Türkiye İstatistik Kurumu (TÜİK), Gelir ve Yaşam Koşulları Araştırması’nın 2023 yılı sonuçlarını geçtiğimiz ay açıkladı. En yüksek gelirli yüzde 20’lik grubun toplam gelirden aldığı pay artarak yüzde 49,8’e yükselirken, en düşük gelirli yüzde 20’nin payı daha da düşerek yüzde 5,9’a geriledi. Yine Avrupa merkezli bir finans kurumunun yaptığı çalışmaya göre Türkiye, Avrupa’da servet dağılımı adaletsizliği konusunda ilk sırada yer alıyor. Türkiye’de en zengin yüzde 1’lik kesim ülkedeki servetin yüzde 40’ını kontrol ediyor.

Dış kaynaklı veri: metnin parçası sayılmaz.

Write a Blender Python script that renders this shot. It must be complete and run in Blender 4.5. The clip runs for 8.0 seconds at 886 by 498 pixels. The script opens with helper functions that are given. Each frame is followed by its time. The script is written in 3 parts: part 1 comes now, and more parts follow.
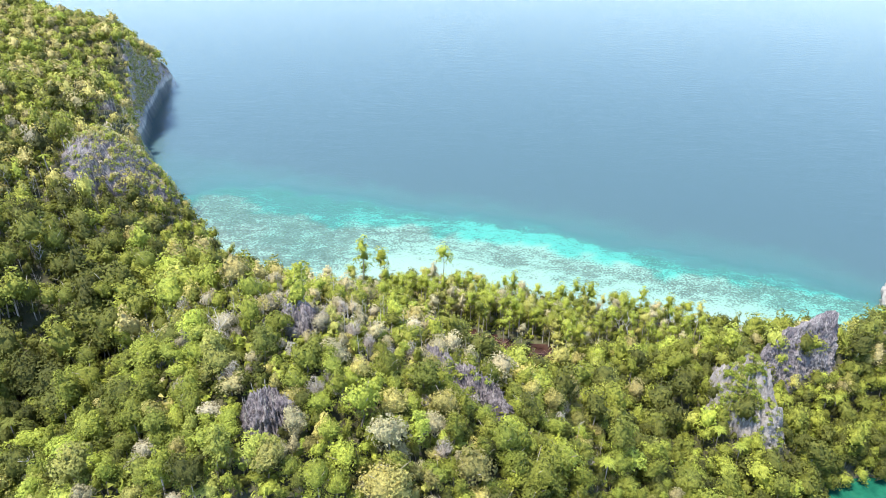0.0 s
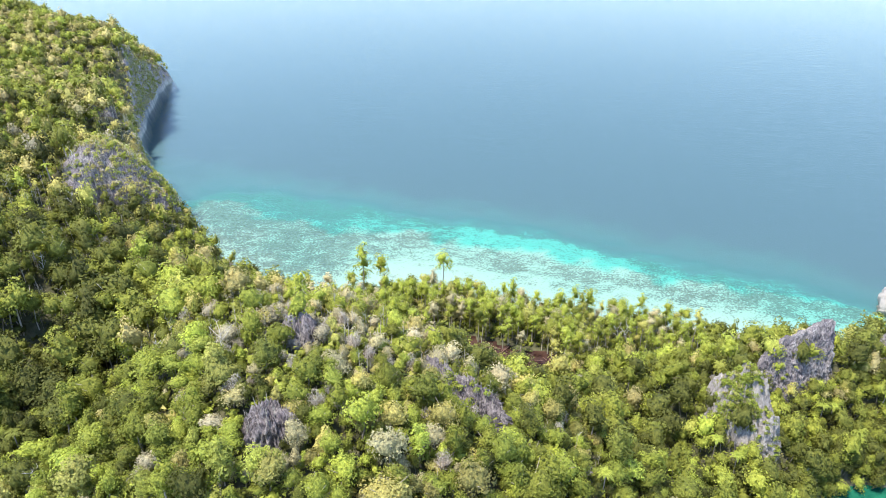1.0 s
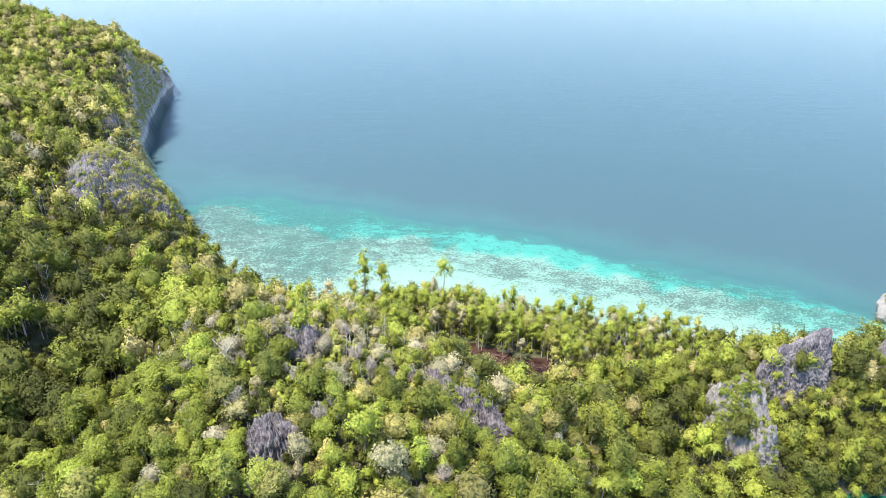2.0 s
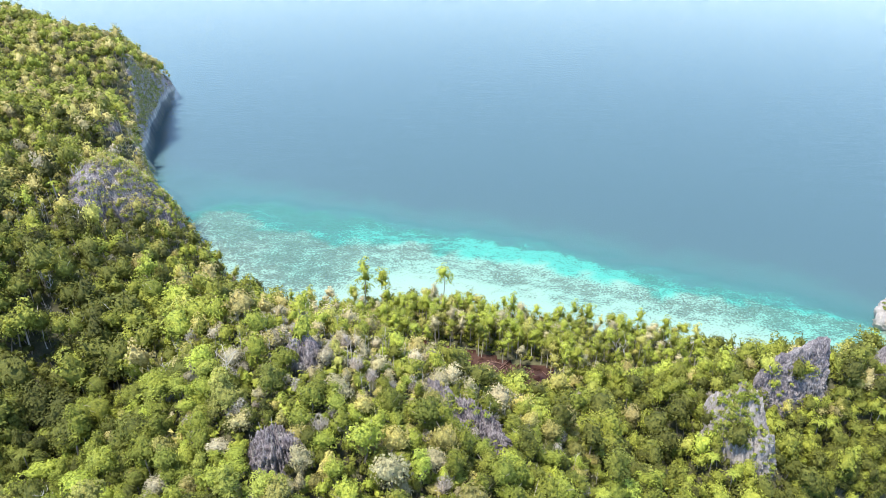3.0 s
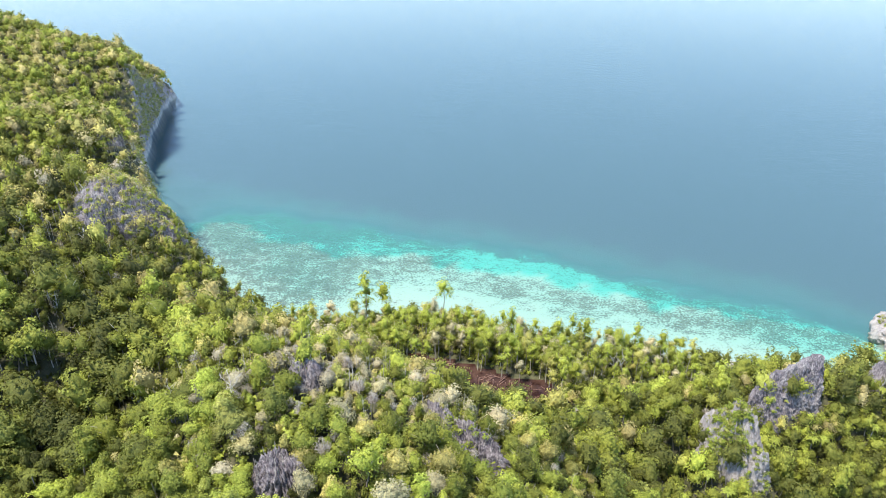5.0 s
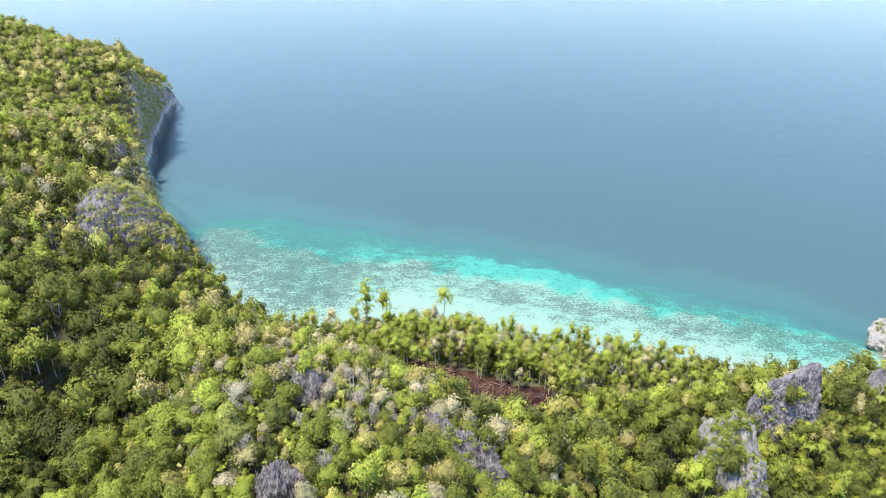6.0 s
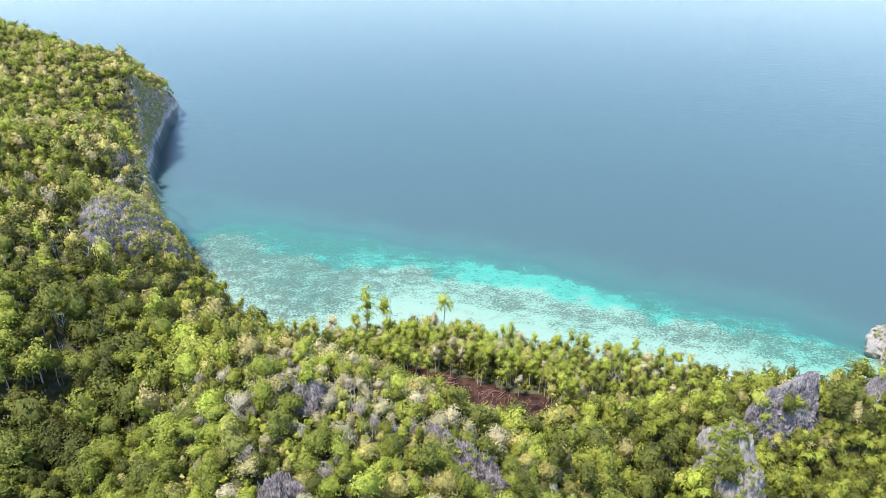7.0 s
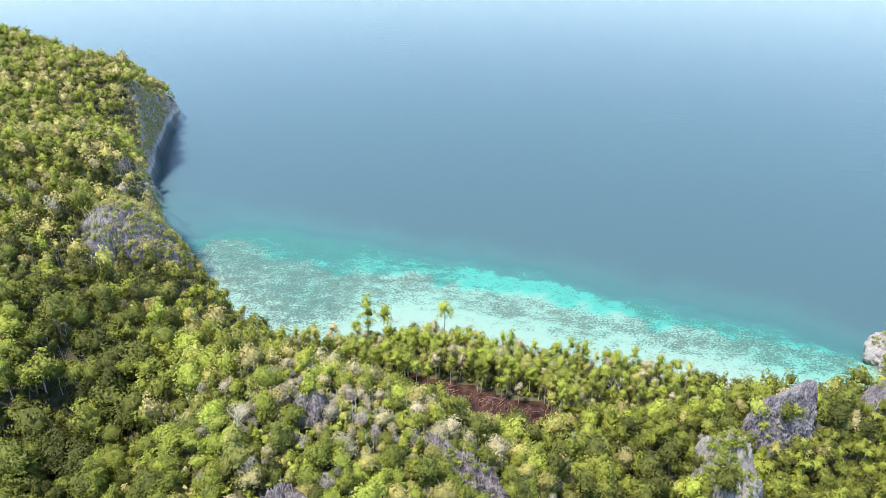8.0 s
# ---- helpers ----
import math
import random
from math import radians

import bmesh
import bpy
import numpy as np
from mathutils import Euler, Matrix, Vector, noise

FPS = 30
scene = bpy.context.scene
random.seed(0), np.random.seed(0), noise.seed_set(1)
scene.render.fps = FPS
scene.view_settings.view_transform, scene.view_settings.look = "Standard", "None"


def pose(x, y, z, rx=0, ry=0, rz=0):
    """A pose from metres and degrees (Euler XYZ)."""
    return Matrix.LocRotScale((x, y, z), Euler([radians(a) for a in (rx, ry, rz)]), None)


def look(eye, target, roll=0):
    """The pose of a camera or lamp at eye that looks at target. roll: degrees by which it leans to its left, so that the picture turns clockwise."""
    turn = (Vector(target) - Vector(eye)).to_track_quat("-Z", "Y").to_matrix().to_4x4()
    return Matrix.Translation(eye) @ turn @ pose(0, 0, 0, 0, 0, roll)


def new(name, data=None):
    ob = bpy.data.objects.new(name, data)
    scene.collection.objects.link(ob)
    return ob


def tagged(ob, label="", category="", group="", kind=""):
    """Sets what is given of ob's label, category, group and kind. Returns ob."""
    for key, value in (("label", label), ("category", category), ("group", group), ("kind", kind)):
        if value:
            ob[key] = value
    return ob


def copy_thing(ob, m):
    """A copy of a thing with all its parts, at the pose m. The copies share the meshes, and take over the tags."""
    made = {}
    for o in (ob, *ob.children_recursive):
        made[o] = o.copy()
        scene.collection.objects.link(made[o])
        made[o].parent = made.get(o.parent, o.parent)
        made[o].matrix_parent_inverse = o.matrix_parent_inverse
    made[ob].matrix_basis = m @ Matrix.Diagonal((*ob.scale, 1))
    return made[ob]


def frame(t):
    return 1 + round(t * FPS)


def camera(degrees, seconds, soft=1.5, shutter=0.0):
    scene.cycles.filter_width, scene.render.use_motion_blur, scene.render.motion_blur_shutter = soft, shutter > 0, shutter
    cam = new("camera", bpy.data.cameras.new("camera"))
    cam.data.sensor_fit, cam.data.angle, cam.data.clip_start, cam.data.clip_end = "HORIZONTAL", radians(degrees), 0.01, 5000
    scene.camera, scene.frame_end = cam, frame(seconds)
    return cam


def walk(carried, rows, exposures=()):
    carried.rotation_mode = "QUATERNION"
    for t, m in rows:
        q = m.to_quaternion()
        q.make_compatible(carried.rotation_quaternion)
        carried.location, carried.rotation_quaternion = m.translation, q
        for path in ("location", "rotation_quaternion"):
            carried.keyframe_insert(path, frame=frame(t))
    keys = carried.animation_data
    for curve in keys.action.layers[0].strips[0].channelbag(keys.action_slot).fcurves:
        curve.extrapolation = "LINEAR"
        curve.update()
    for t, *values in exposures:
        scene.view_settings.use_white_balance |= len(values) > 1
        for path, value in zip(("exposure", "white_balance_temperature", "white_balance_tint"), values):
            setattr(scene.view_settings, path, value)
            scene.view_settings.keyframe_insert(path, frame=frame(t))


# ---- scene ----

Kuşkusuz bunların hepsi uzun yıllara dayanan AKP iktidarlarının işçi düşmanı, sermaye yanlısı ekonomi politikalarının bir sonucu. AKP’nin ekonomi anlayışı, sermayenin milli gelirden aldığı payı yüzde 40’lardan 55’lere çıkarırken emeğin payını yüzde 40’lardan 26’lara geriletti. AKP eliyle zenginler servetine servet katarken, yoksul daha da muhtaç duruma düşürüldü. Yine aynı çalışmada gelirlerdeki en düşük artış ücretli çalışanlarda görülürken, bu kesimlerin en yüksek vergi ödeyenler olduğunu, hatta hazinenin buradan önemli bir kaynak elde ettiğini biliyoruz.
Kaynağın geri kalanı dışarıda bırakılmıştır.